Job: Copy nothing but the text: reproduce each line of the listing exactly and leave the pictures out.
===
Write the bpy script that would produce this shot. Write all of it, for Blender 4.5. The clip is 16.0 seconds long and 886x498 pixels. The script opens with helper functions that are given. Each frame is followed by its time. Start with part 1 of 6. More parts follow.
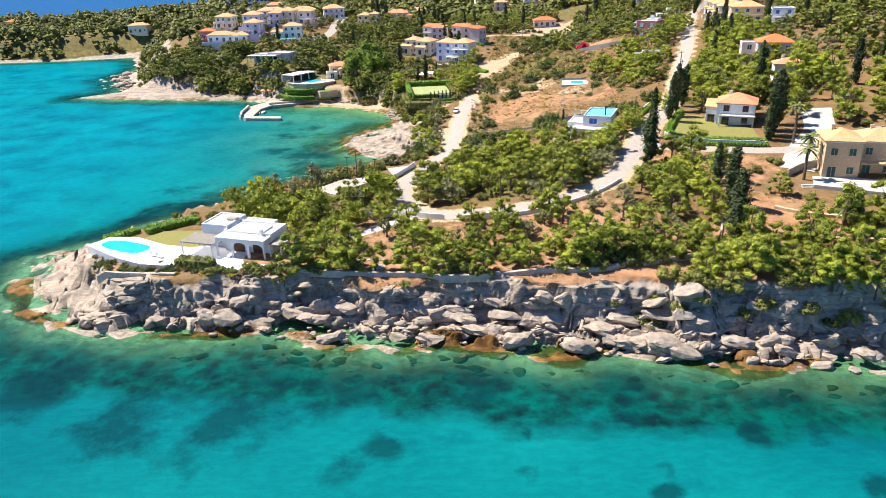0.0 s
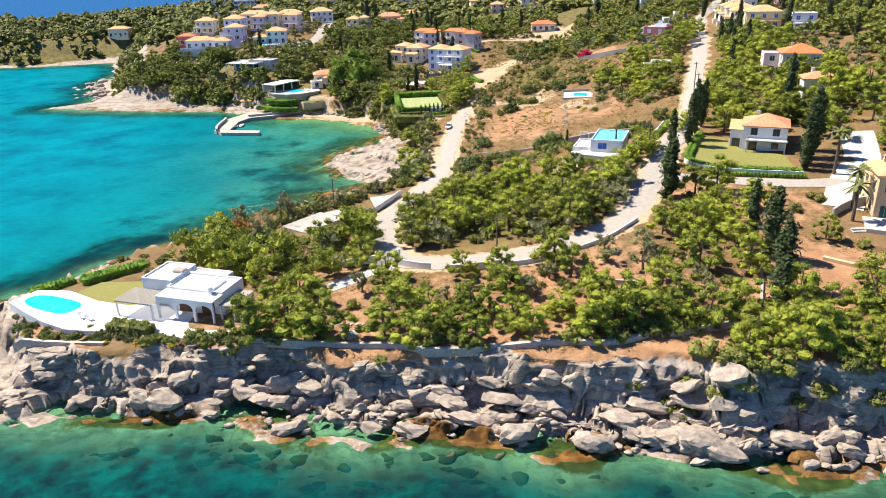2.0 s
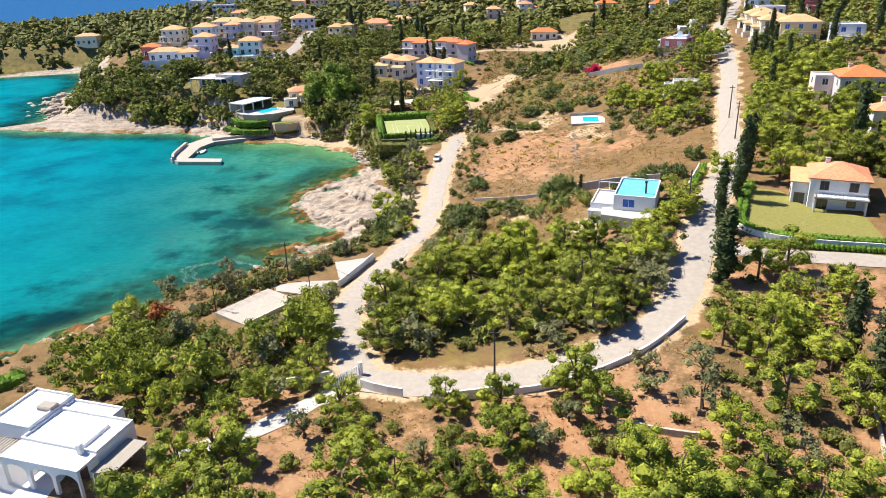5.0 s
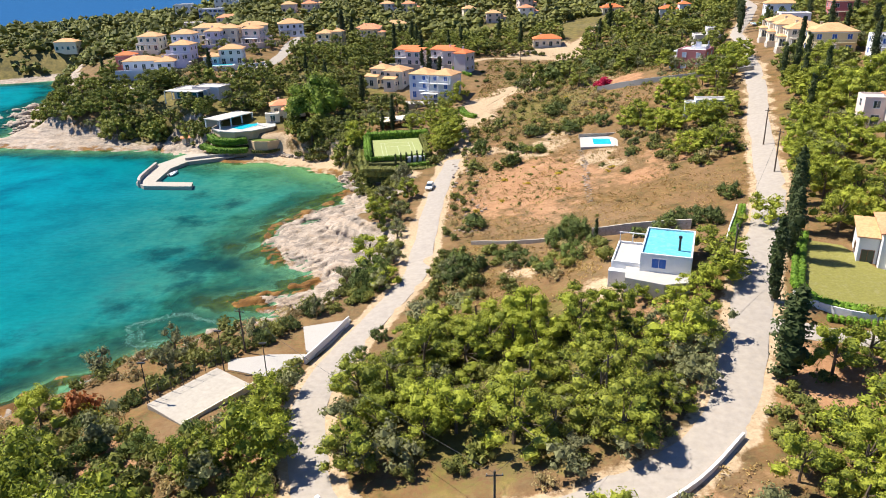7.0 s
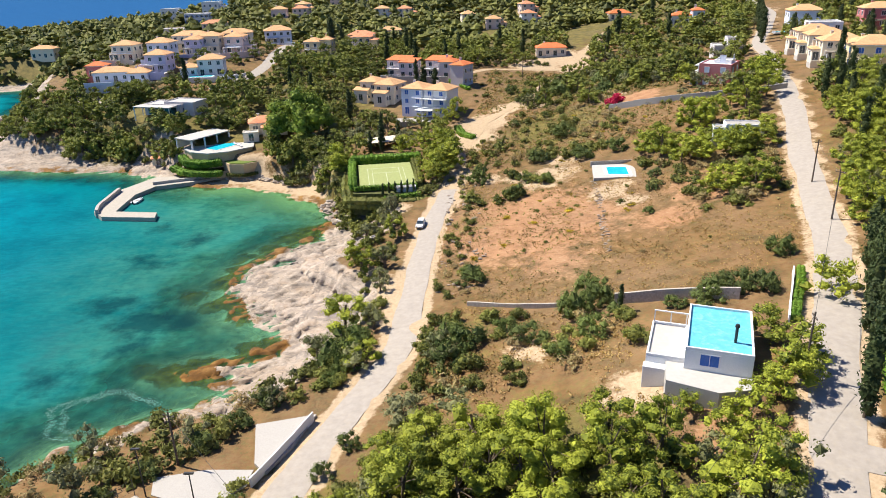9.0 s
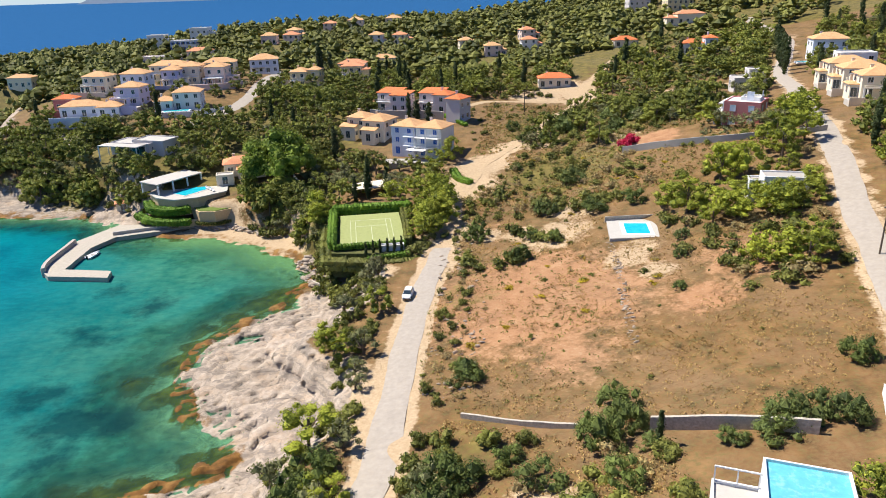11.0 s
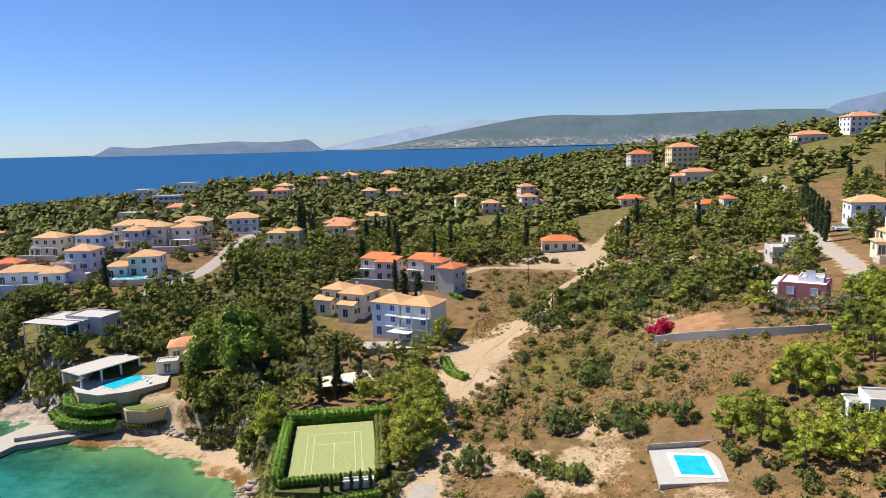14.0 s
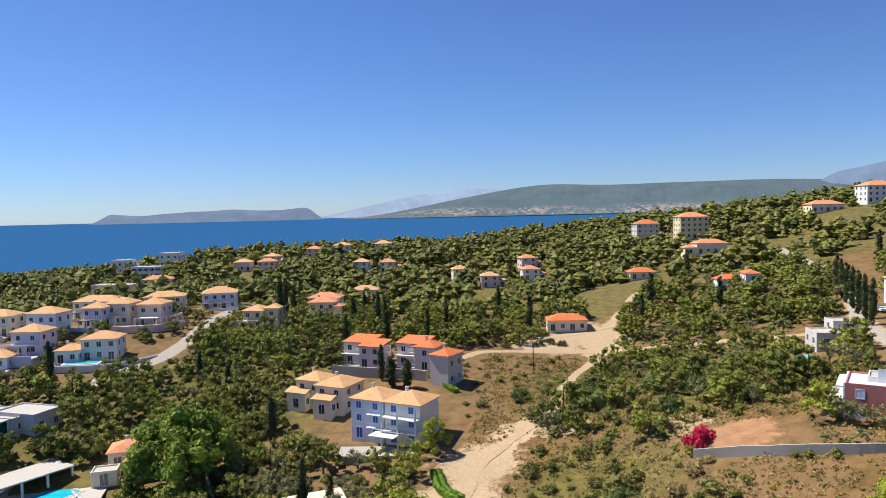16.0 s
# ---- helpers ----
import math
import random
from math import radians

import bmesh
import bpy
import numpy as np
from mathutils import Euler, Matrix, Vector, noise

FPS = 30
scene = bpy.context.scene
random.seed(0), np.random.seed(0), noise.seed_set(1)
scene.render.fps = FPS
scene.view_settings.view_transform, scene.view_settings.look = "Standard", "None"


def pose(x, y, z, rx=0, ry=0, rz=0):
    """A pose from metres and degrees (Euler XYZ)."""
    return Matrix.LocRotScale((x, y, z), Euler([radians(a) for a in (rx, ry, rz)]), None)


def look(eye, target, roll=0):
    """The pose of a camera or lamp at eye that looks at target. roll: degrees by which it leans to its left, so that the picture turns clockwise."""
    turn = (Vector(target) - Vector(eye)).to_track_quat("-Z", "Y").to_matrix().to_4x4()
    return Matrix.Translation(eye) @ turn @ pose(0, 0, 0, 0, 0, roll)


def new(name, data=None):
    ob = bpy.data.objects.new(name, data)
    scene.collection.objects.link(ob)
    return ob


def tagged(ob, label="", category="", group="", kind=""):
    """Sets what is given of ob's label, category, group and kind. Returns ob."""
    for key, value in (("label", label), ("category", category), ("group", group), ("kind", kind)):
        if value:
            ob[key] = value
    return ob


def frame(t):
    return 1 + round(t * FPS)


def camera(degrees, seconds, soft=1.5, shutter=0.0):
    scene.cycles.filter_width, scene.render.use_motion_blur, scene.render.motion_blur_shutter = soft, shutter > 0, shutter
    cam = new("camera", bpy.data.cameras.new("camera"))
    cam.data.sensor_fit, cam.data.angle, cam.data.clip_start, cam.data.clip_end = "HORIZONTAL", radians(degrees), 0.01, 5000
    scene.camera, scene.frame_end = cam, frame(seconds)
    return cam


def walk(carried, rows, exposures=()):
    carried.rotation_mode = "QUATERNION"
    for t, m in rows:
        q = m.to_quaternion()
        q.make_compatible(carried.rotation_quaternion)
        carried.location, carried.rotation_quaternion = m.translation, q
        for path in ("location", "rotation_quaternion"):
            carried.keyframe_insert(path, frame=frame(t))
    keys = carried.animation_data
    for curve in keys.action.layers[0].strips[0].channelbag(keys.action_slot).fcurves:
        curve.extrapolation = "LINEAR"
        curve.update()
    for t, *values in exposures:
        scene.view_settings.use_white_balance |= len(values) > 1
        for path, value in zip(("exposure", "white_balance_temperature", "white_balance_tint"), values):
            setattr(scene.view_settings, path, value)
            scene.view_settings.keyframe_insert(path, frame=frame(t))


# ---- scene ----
cam = camera(63.8, 16.0, soft=0.95)
scene.view_settings.exposure = 0.70
METRES, EYE, TILT, LEAN, TURN = 200.0, 59.0, -22.0, 1.5, 0.0
ROWS = [
    (0.0, 0.0, 0.0, 0.0, 0.0, 0.0, -0.0),
    (0.5, 0.0027, 0.0263, 0.0116, -0.04, 0.01, 0.03),
    (1.0, 0.0049, 0.0535, 0.0237, -0.1, -0.02, 0.05),
    (1.5, 0.0073, 0.0817, 0.0356, -0.16, -0.01, 0.08),
    (2.0, 0.0097, 0.1094, 0.0482, -0.22, -0.05, 0.14),
    (2.5, 0.0124, 0.1379, 0.0605, -0.24, -0.05, 0.16),
    (3.0, 0.0145, 0.1667, 0.0729, -0.31, -0.04, 0.2),
    (3.5, 0.017, 0.1961, 0.0855, -0.35, -0.04, 0.27),
    (4.0, 0.0192, 0.2252, 0.098, -0.39, -0.05, 0.3),
    (6.5, 0.0307, 0.3671, 0.16, -0.48, -0.03, 0.38),
    (7.0, 0.0329, 0.3958, 0.1722, -0.48, 0.0, 0.37),
    (7.5, 0.0351, 0.4241, 0.1844, -0.49, 0.03, 0.38),
    (8.0, 0.0375, 0.4539, 0.1969, -0.49, 0.06, 0.38),
    (8.5, 0.0397, 0.4828, 0.209, -0.49, 0.11, 0.35),
    (11.0, 0.0514, 0.6258, 0.2722, -0.49, 1.78, 0.47),
    (11.5, 0.0538, 0.6532, 0.2845, -0.5, 3.21, 0.5),
    (12.0, 0.0557, 0.6824, 0.2966, -0.54, 5.12, 0.45),
    (12.5, 0.058, 0.7116, 0.309, -0.56, 7.23, 0.45),
    (13.0, 0.06, 0.7407, 0.3213, -0.59, 9.41, 0.38),
    (13.5, 0.0626, 0.7703, 0.3339, -0.58, 11.53, 0.3),
    (14.0, 0.0645, 0.7998, 0.3462, -0.62, 13.5, 0.24),
    (14.5, 0.0668, 0.8302, 0.3585, -0.64, 15.28, 0.25),
    (15.0, 0.0689, 0.8585, 0.3709, -0.68, 16.83, 0.18),
    (15.5, 0.0708, 0.8871, 0.3831, -0.72, 18.12, 0.19),
    (16.0, 0.073, 0.9158, 0.3947, -0.75, 18.96, 0.15),
]
walk(cam, [(t, pose(0, 0, EYE, TILT, LEAN, TURN) @ pose(METRES * x, METRES * y, METRES * z, 90 + pitch, roll, yaw)) for t, x, y, z, yaw, pitch, roll in ROWS],
     exposures=[(0.0, 1.05), (4.0, 0.95), (8.5, 0.8), (11.0, 0.68), (12.5, 0.58), (14.5, 0.52), (16.0, 0.52)])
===
The reply:
Write the bpy script that would produce this shot. Write all of it, for Blender 4.5. The clip is 16.0 seconds long and 886x498 pixels. The script opens with helper functions that are given. Each frame is followed by its time. Start with part 1 of 6. More parts follow.
0.0 s
2.0 s
5.0 s
7.0 s
9.0 s
11.0 s
14.0 s
16.0 s
# ---- helpers ----
import math
import random
from math import radians

import bmesh
import bpy
import numpy as np
from mathutils import Euler, Matrix, Vector, noise

FPS = 30
scene = bpy.context.scene
random.seed(0), np.random.seed(0), noise.seed_set(1)
scene.render.fps = FPS
scene.view_settings.view_transform, scene.view_settings.look = "Standard", "None"


def pose(x, y, z, rx=0, ry=0, rz=0):
    """A pose from metres and degrees (Euler XYZ)."""
    return Matrix.LocRotScale((x, y, z), Euler([radians(a) for a in (rx, ry, rz)]), None)


def look(eye, target, roll=0):
    """The pose of a camera or lamp at eye that looks at target. roll: degrees by which it leans to its left, so that the picture turns clockwise."""
    turn = (Vector(target) - Vector(eye)).to_track_quat("-Z", "Y").to_matrix().to_4x4()
    return Matrix.Translation(eye) @ turn @ pose(0, 0, 0, 0, 0, roll)


def new(name, data=None):
    ob = bpy.data.objects.new(name, data)
    scene.collection.objects.link(ob)
    return ob


def tagged(ob, label="", category="", group="", kind=""):
    """Sets what is given of ob's label, category, group and kind. Returns ob."""
    for key, value in (("label", label), ("category", category), ("group", group), ("kind", kind)):
        if value:
            ob[key] = value
    return ob


def frame(t):
    return 1 + round(t * FPS)


def camera(degrees, seconds, soft=1.5, shutter=0.0):
    scene.cycles.filter_width, scene.render.use_motion_blur, scene.render.motion_blur_shutter = soft, shutter > 0, shutter
    cam = new("camera", bpy.data.cameras.new("camera"))
    cam.data.sensor_fit, cam.data.angle, cam.data.clip_start, cam.data.clip_end = "HORIZONTAL", radians(degrees), 0.01, 5000
    scene.camera, scene.frame_end = cam, frame(seconds)
    return cam


def walk(carried, rows, exposures=()):
    carried.rotation_mode = "QUATERNION"
    for t, m in rows:
        q = m.to_quaternion()
        q.make_compatible(carried.rotation_quaternion)
        carried.location, carried.rotation_quaternion = m.translation, q
        for path in ("location", "rotation_quaternion"):
            carried.keyframe_insert(path, frame=frame(t))
    keys = carried.animation_data
    for curve in keys.action.layers[0].strips[0].channelbag(keys.action_slot).fcurves:
        curve.extrapolation = "LINEAR"
        curve.update()
    for t, *values in exposures:
        scene.view_settings.use_white_balance |= len(values) > 1
        for path, value in zip(("exposure", "white_balance_temperature", "white_balance_tint"), values):
            setattr(scene.view_settings, path, value)
            scene.view_settings.keyframe_insert(path, frame=frame(t))


# ---- scene ----
cam = camera(63.8, 16.0, soft=0.95)
scene.view_settings.exposure = 0.70
METRES, EYE, TILT, LEAN, TURN = 200.0, 59.0, -22.0, 1.5, 0.0
ROWS = [
    (0.0, 0.0, 0.0, 0.0, 0.0, 0.0, -0.0),
    (0.5, 0.0027, 0.0263, 0.0116, -0.04, 0.01, 0.03),
    (1.0, 0.0049, 0.0535, 0.0237, -0.1, -0.02, 0.05),
    (1.5, 0.0073, 0.0817, 0.0356, -0.16, -0.01, 0.08),
    (2.0, 0.0097, 0.1094, 0.0482, -0.22, -0.05, 0.14),
    (2.5, 0.0124, 0.1379, 0.0605, -0.24, -0.05, 0.16),
    (3.0, 0.0145, 0.1667, 0.0729, -0.31, -0.04, 0.2),
    (3.5, 0.017, 0.1961, 0.0855, -0.35, -0.04, 0.27),
    (4.0, 0.0192, 0.2252, 0.098, -0.39, -0.05, 0.3),
    (6.5, 0.0307, 0.3671, 0.16, -0.48, -0.03, 0.38),
    (7.0, 0.0329, 0.3958, 0.1722, -0.48, 0.0, 0.37),
    (7.5, 0.0351, 0.4241, 0.1844, -0.49, 0.03, 0.38),
    (8.0, 0.0375, 0.4539, 0.1969, -0.49, 0.06, 0.38),
    (8.5, 0.0397, 0.4828, 0.209, -0.49, 0.11, 0.35),
    (11.0, 0.0514, 0.6258, 0.2722, -0.49, 1.78, 0.47),
    (11.5, 0.0538, 0.6532, 0.2845, -0.5, 3.21, 0.5),
    (12.0, 0.0557, 0.6824, 0.2966, -0.54, 5.12, 0.45),
    (12.5, 0.058, 0.7116, 0.309, -0.56, 7.23, 0.45),
    (13.0, 0.06, 0.7407, 0.3213, -0.59, 9.41, 0.38),
    (13.5, 0.0626, 0.7703, 0.3339, -0.58, 11.53, 0.3),
    (14.0, 0.0645, 0.7998, 0.3462, -0.62, 13.5, 0.24),
    (14.5, 0.0668, 0.8302, 0.3585, -0.64, 15.28, 0.25),
    (15.0, 0.0689, 0.8585, 0.3709, -0.68, 16.83, 0.18),
    (15.5, 0.0708, 0.8871, 0.3831, -0.72, 18.12, 0.19),
    (16.0, 0.073, 0.9158, 0.3947, -0.75, 18.96, 0.15),
]
walk(cam, [(t, pose(0, 0, EYE, TILT, LEAN, TURN) @ pose(METRES * x, METRES * y, METRES * z, 90 + pitch, roll, yaw)) for t, x, y, z, yaw, pitch, roll in ROWS],
     exposures=[(0.0, 1.05), (4.0, 0.95), (8.5, 0.8), (11.0, 0.68), (12.5, 0.58), (14.5, 0.52), (16.0, 0.52)])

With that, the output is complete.